*What to produce*.
Extract each line of the material that follows exactly and omit its pictures.

-- BEGIN --

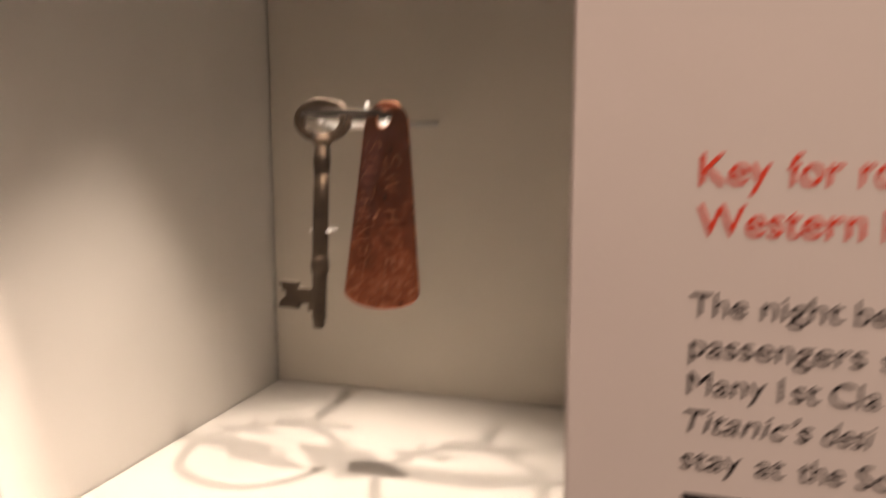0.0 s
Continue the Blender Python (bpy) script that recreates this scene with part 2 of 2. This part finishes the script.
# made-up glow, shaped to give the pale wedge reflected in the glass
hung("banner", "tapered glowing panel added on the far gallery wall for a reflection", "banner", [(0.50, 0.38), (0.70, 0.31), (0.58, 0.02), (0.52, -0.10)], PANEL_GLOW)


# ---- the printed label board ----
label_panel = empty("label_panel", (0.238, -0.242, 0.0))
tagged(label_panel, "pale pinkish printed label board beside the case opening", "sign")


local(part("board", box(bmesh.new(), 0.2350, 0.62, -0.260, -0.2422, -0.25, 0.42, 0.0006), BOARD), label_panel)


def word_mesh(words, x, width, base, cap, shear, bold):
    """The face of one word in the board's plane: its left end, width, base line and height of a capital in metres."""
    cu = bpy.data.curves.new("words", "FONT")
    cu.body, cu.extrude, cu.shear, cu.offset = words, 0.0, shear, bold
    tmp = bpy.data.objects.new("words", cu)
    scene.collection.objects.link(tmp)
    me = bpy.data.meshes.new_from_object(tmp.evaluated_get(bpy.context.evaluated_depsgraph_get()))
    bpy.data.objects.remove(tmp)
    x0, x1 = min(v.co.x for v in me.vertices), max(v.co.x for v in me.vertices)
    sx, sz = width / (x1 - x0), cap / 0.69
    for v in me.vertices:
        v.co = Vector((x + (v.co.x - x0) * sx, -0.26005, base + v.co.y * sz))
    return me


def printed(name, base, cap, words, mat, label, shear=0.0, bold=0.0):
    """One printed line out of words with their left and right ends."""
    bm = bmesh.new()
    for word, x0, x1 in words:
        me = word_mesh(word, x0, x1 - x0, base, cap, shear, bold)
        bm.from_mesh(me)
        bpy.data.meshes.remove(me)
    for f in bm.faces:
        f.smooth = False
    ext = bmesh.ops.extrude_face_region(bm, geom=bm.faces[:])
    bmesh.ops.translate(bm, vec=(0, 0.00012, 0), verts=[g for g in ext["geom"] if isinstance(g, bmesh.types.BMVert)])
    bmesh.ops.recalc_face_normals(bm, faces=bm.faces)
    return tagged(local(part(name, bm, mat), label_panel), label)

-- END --

*Exercise response*.
0.0 s
Continue the Blender Python (bpy) script that recreates this scene with part 2 of 2. This part finishes the script.
# made-up glow, shaped to give the pale wedge reflected in the glass
hung("banner", "tapered glowing panel added on the far gallery wall for a reflection", "banner", [(0.50, 0.38), (0.70, 0.31), (0.58, 0.02), (0.52, -0.10)], PANEL_GLOW)


# ---- the printed label board ----
label_panel = empty("label_panel", (0.238, -0.242, 0.0))
tagged(label_panel, "pale pinkish printed label board beside the case opening", "sign")


local(part("board", box(bmesh.new(), 0.2350, 0.62, -0.260, -0.2422, -0.25, 0.42, 0.0006), BOARD), label_panel)


def word_mesh(words, x, width, base, cap, shear, bold):
    """The face of one word in the board's plane: its left end, width, base line and height of a capital in metres."""
    cu = bpy.data.curves.new("words", "FONT")
    cu.body, cu.extrude, cu.shear, cu.offset = words, 0.0, shear, bold
    tmp = bpy.data.objects.new("words", cu)
    scene.collection.objects.link(tmp)
    me = bpy.data.meshes.new_from_object(tmp.evaluated_get(bpy.context.evaluated_depsgraph_get()))
    bpy.data.objects.remove(tmp)
    x0, x1 = min(v.co.x for v in me.vertices), max(v.co.x for v in me.vertices)
    sx, sz = width / (x1 - x0), cap / 0.69
    for v in me.vertices:
        v.co = Vector((x + (v.co.x - x0) * sx, -0.26005, base + v.co.y * sz))
    return me


def printed(name, base, cap, words, mat, label, shear=0.0, bold=0.0):
    """One printed line out of words with their left and right ends."""
    bm = bmesh.new()
    for word, x0, x1 in words:
        me = word_mesh(word, x0, x1 - x0, base, cap, shear, bold)
        bm.from_mesh(me)
        bpy.data.meshes.remove(me)
    for f in bm.faces:
        f.smooth = False
    ext = bmesh.ops.extrude_face_region(bm, geom=bm.faces[:])
    bmesh.ops.translate(bm, vec=(0, 0.00012, 0), verts=[g for g in ext["geom"] if isinstance(g, bmesh.types.BMVert)])
    bmesh.ops.recalc_face_normals(bm, faces=bm.faces)
    return tagged(local(part(name, bm, mat), label_panel), label)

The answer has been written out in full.